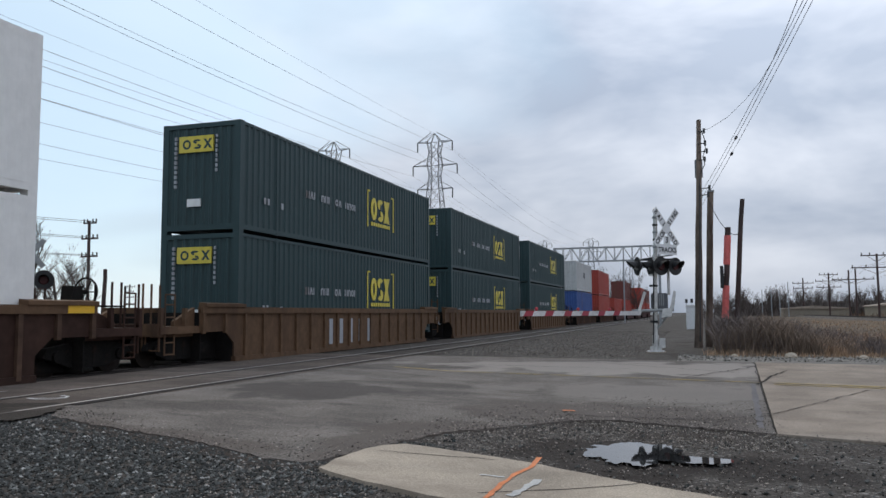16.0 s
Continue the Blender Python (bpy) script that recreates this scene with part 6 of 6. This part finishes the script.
# ---- puddles, cracks, paint and stones ----
SLAB = [(-3.36, 6.57), (-2.93, 6.34), (-1.99, 6.02), (1.2, 4.95), (4.0, 4.0), (4.0, 4.8), (0.09, 6.86), (-0.75, 7.33), (-1.68, 7.77), (-2.65, 8.02), (-3.1, 8.08), (-3.28, 7.9), (-3.38, 7.62), (-3.4, 7.02)]
APRON = [(-16, 7.4), (-9.6, 8.1), (-8.75, 8.9), (-8.2, 8.45), (-7.8, 7.9), (-7.1, 7.61), (-6.21, 7.42), (-5.32, 7.28), (-4.65, 7.04), (-4.13, 6.83), (-3.69, 6.78), (-3.5, 7.06), (-3.42, 7.75), (-3.15, 8.53), (-3.0, 9.14), (-2.45, 9.92), (-1.76, 11.0), (-1.25, 11.35), (-0.6, 11.18), (0.21, 10.9), (0.88, 10.68), (2.0, 10.3), (8, 9.6), (8, 30), (-16, 30)]


def inside(x, y, poly):
    hit = False
    for (ax, ay), (bx, by) in zip(poly, poly[1:] + poly[:1]):
        if (ay > y) != (by > y) and x < (bx - ax) * (y - ay) / (by - ay) + ax:
            hit = not hit
    return hit


def puddle(blobs, seed, z=0.034):
    """Water held in one or more joined hollows, with a ragged shore."""
    bm = bmesh.new()
    pts = []
    cx, cy = blobs[0][:2]
    for k in range(240):
        a = 6.2832 * k / 240
        dx, dy = math.cos(a), math.sin(a)
        r, best = 0.0, 0.0
        while r < 2.4:
            x, y = cx + dx * r, cy + dy * r
            f = max(1 - ((x - bx) / rx) ** 2 - ((y - by + 0.1 * (x - bx)) / ry) ** 2 for bx, by, rx, ry in blobs)
            f += 0.75 * noise.noise(Vector((x * 4, y * 2.2, seed))) + 0.3 * noise.noise(Vector((x * 13, y * 8, seed)))
            if f < 0:
                break
            r += 0.012
        pts.append(bm.verts.new((cx + dx * r, cy + dy * r, z)))
    bm.faces.new(pts)
    tagged(part("puddle", bm, WATER), "shallow rain puddle mirroring the sky", "puddle", kind="structure")


GRITMIX = mat("brown_grey_grit", (0.165, 0.14, 0.12), 0.9, 0, 0.3, 9, 50, 0.3, per_island=0.8)
PALEROCK = mat("pale_limestone_chips", (0.33, 0.315, 0.29), 0.9, 0, 0.3, 9, 50, 0.3, per_island=0.3)
PALESTONE = mat("pale_ballast_stones", (0.16, 0.142, 0.125), 0.9, 0, 0.3, 9, 50, 0.3, per_island=0.6)


def surface_details():
    puddle([(-0.72, 8.85, 0.54, 0.66), (-0.12, 8.62, 0.42, 0.24)], 3.0)
    puddle([(-2.82, 8.75, 0.12, 0.13)], 8.0, 0.085)
    rnd = random.Random(9)

    def wiggle(p, q, n=14, s=0.06):
        return [(p[0] + (q[0] - p[0]) * k / n + rnd.uniform(-s, s), p[1] + (q[1] - p[1]) * k / n + rnd.uniform(-s, s)) for k in range(n + 1)]
    path_line("centre_line", wiggle((-7, 17.6), (1.2, 16.3), 12, 0.01), 0.045, LINEPAINT, 0.036, "worn yellow centre line on the road", "road marking")
    path_line("centre_line", wiggle((1.3, 16.25), (30, 11.9), 12, 0.01), 0.05, LINEPAINT, 0.041, "worn yellow centre line on the road", "road marking")
    path_line("centre_line", wiggle((1.3, 16.0), (30, 11.65), 12, 0.01), 0.04, LINEPAINT, 0.041, "worn yellow centre line on the road", "road marking")
    for p, q, w in (((1.05, 16.0), (1.24, 20.8), 0.008), ((1.02, 16.0), (1.4, 17.6), 0.022), ((1.4, 17.6), (1.75, 18.5), 0.016), ((0.8, 12.0), (2.75, 15.4), 0.009), ((2.75, 15.4), (5.5, 16.4), 0.008), ((-1.9, 11.55), (0.82, 11.6), 0.014), ((-0.3, 17.0), (1.1, 19.3), 0.016),
                    ((-7.2, 20.6), (-0.3, 19.6), 0.014), ((-4.5, 14.2), (-1.0, 13.2), 0.008), ((-7.0, 16.3), (-3.2, 14.6), 0.009), ((-3.0, 20.2), (0.8, 18.0), 0.014), ((-6.0, 18.9), (-1.5, 18.5), 0.016), ((-7.3, 9.3), (-6.8, 9.9), 0.008), ((-0.6, 11.5), (0.8, 12.0), 0.01)):
        path_line("crack", wiggle(p, q, 22, 0.03), w, CRACK, 0.044, "dark crack in the road surface", "crack")
    path_line("crack", wiggle((0.87, 11.0), (1.05, 16.0), 40, 0.012), 0.007, CRACK, 0.044, "dark joint between asphalt and concrete", "crack")
    path_line("joint_seal", wiggle((0.72, 11.1), (0.92, 16.0), 34, 0.008), 0.045, PATCH, 0.038, "bluish tar seal along the joint", "road repair")
    path_line("crack", wiggle((-1.75, 6.3), (-0.35, 7.35), 10, 0.02), 0.008, CRACK, 0.054, "thin crack across the footpath slab", "crack")
    path_line("crack", wiggle((-3.2, 7.6), (-2.0, 7.7), 10, 0.03), 0.007, CRACK, 0.054, "thin crack across the footpath slab", "crack")
    path_line("survey_mark", wiggle((-1.66, 6.15), (-1.66, 7.1), 8, 0.012) + [(-1.58, 7.5), (-1.6, 8.02)], 0.024, ORANGEPAINT, 0.056, "sprayed orange survey line on concrete", "paint mark")
    path_line("survey_mark", wiggle((-1.5, 6.3), (-1.4, 7.0), 8, 0.015), 0.035, WHITEPAINT, 0.056, "faded white sprayed mark on concrete", "paint mark")
    path_line("survey_mark", wiggle((-1.95, 6.95), (-1.7, 6.95), 5, 0.015), 0.02, WHITEPAINT, 0.056, "faded white sprayed mark on concrete", "paint mark")
    path_line("survey_mark", [(-2.0, 11.85), (-1.9, 11.9), (-1.82, 11.88)], 0.05, ORANGEPAINT, 0.05, "orange sprayed dot on the road", "paint mark")
    path_line("rail_mark", [(-9.62, 9.3), (-9.35, 9.2), (-9.1, 9.26), (-9.08, 9.48), (-9.2, 9.66), (-9.42, 9.74)], 0.022, SIGNWHITE, 0.056, "white hooked paint mark between the rails", "paint mark")
    path_line("rail_mark", [(-9.55, 9.28), (-9.25, 9.38), (-9.12, 9.5)], 0.014, SIGNWHITE, 0.057, "white hooked paint mark between the rails", "paint mark")
    path_line("rail_mark", [(-11.0, 9.6), (-10.9, 10.1)], 0.04, WHITEPAINT, 0.05, "white paint mark on the crossing", "paint mark")

    sheet("verge", [(-0.6, 21.15), (1.3, 20.95), (14, 19.5), (30, 17.6), (30, 22.2), (8, 24.0), (-0.6, 24.2)], mat("pale_grit", (0.21, 0.19, 0.165), 0.95, 0, 0.4, 2.0, 50, 0.8, (0.12, 0.11, 0.1), 0.55), 0.02, "pale gritty verge along the road", "verge")
    # gritty fringe along the ragged asphalt edge
    scatter("grit", 9000, (-8.5, -2.8, 6.5, 8.6), 0.004, 0.014, GRITMIX, "loose grit along the broken asphalt edge", 37, False, 0.9)
    scatter("gravel", 26000, (-9.0, -2.6, 4.2, 8.4), 0.008, 0.026, STONE, "loose grey crushed stone", 31, False)
    scatter("gravel", 1100, (-9.0, -2.6, 4.2, 8.2), 0.010, 0.026, PALEROCK, "scattered pale limestone chips", 45, False)
    scatter("gravel", 7000, (-4.4, 0.3, 4.2, 7.5), 0.006, 0.018, GRITMIX, "loose brown grit and small stones", 39, False)
    scatter("gravel", 12000, (-3.6, 7.5, 5.2, 12.0), 0.006, 0.017, GRITMIX, "loose brown grit and small stones", 32, False, 1.2)
    scatter("gravel", 15000, (-4.2, 1.0, 9.4, 14.0), 0.005, 0.017, GRITMIX, "loose brown grit spilled over the asphalt edge", 40, False, 3.2)
    scatter("gravel", 6000, (-4.6, -1.8, 7.2, 11.8), 0.005, 0.015, GRITMIX, "loose brown grit spilled over the asphalt edge", 41, False, 1.8)
    scatter("gravel", 900, (-3.4, 5, 5.6, 11.0), 0.015, 0.03, STONE, "scattered larger stones", 38, False, 0.5)
    scatter("grit", 5000, (-5.5, 1.5, 7.0, 12.6), 0.003, 0.007, GRITMIX, "loose grit strewn over the asphalt", 33, True)
    scatter("stones", 1500, (-0.6, 12, 21.4, 24.4), 0.01, 0.045, mat("pale_rubble", (0.20, 0.185, 0.165), 0.9, 0, 0.3, 8, 50, 0.3, per_island=0.6), "pale rubble along the verge", 34, True)
    scatter("ballast_stones", 6000, (-8.3, -1.8, 22.5, 55), 0.012, 0.03, PALESTONE, "loose ballast stones beside the track", 35, True)
    for x, y, r in ((2.35, 23.4, 0.17), (0.9, 23.6, 0.1), (4.1, 23.2, 0.12)):
        bm = bmesh.new()
        bmesh.ops.create_icosphere(bm, subdivisions=2, radius=r)
        for v in bm.verts:
            v.co *= 1 + 0.3 * noise.noise(v.co * 6 + Vector((x, y, 0)))
            v.co.z *= 0.65
        o = tagged(part("rock", bm, CONCRETE), "pale limestone rock on the verge", "rock", "rocks on the verge")
        o.location = (x, y, ground_z(x, y) + r * 0.35)


def scatter(name, n, area, s0, s1, material, label, seed, on_road, spill=0.0):
    """Loose stones, far too many to count."""
    rnd = random.Random(seed)
    V, F = [], []
    x0, x1, y0, y1 = area
    ring = ((0, 1, 2), (0, 2, 3), (0, 3, 4), (0, 4, 1), (5, 2, 1), (5, 3, 2), (5, 4, 3), (5, 1, 4))
    for i in range(n):
        x, y = rnd.uniform(x0, x1), rnd.uniform(y0, y1)
        if inside(x, y, SLAB) or (not on_road and inside(x, y, APRON)):
            if not spill or inside(x, y, SLAB) or inside(x, y - spill * rnd.random() ** 2.5, APRON):
                continue
        if ((x + 0.82) / 0.5) ** 2 + ((y - 9.15 + 0.1 * (x + 0.82)) / 0.58) ** 2 < 0.9 or ((x + 0.12) / 0.33) ** 2 + ((y - 8.75) / 0.16) ** 2 < 0.9:
            if rnd.random() < 0.95:
                continue
        s = s0 + (s1 - s0) * rnd.random() ** 2
        z = ground_z(x, y) + (0.03 if on_road or inside(x, y, APRON) else 0.01) + s * 0.25
        a = rnd.uniform(0, 1.57)
        sx, sy, sz = s * rnd.uniform(0.8, 1.4), s * rnd.uniform(0.7, 1.1), s * rnd.uniform(0.5, 0.9)
        b = len(V)
        ca, sa = math.cos(a), math.sin(a)
        V.append((x + rnd.uniform(-0.4, 0.4) * s, y, z + sz))
        for px, py in ((sx, 0), (0, sy), (-sx, 0), (0, -sy)):
            px, py = px * rnd.uniform(0.7, 1.2), py * rnd.uniform(0.7, 1.2)
            V.append((x + px * ca - py * sa + rnd.uniform(-0.3, 0.3) * s, y + px * sa + py * ca, z + rnd.uniform(-0.35, 0.35) * s))
        V.append((x, y, z - sz))
        F += [tuple(b + k for k in f) for f in ring]
    me = bpy.data.meshes.new("stones")
    me.from_pydata(V, [], F)
    me.materials.append(None)
    return tagged(part(name, me, material), label, "gravel", kind="stuff")


crossing_signal()
local_poles()
distant_poles()
power_lines()
signal_bridge()
trees()
vegetation()
side_railway()
surface_details()


def motions():
    """The whole train rolls towards the viewer's side at one steady speed."""
    for thing, x, y, z in MOVING:
        walk(thing, [(0.0, pose(x, y, z)), (8.0, pose(x, y - SPEED * 8.0, z)), (16.0, pose(x, y - SPEED * 16.0, z))])


motions()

**REQUEST**
Exactly reproduce the stretch from the line with "Continue the Blender" through the line with "30), (-16, 30)]", including both ends and nothing else.

**WRITTEN ANSWER**
Continue the Blender Python (bpy) script that recreates this scene with part 6 of 6. This part finishes the script.
# ---- puddles, cracks, paint and stones ----
SLAB = [(-3.36, 6.57), (-2.93, 6.34), (-1.99, 6.02), (1.2, 4.95), (4.0, 4.0), (4.0, 4.8), (0.09, 6.86), (-0.75, 7.33), (-1.68, 7.77), (-2.65, 8.02), (-3.1, 8.08), (-3.28, 7.9), (-3.38, 7.62), (-3.4, 7.02)]
APRON = [(-16, 7.4), (-9.6, 8.1), (-8.75, 8.9), (-8.2, 8.45), (-7.8, 7.9), (-7.1, 7.61), (-6.21, 7.42), (-5.32, 7.28), (-4.65, 7.04), (-4.13, 6.83), (-3.69, 6.78), (-3.5, 7.06), (-3.42, 7.75), (-3.15, 8.53), (-3.0, 9.14), (-2.45, 9.92), (-1.76, 11.0), (-1.25, 11.35), (-0.6, 11.18), (0.21, 10.9), (0.88, 10.68), (2.0, 10.3), (8, 9.6), (8, 30), (-16, 30)]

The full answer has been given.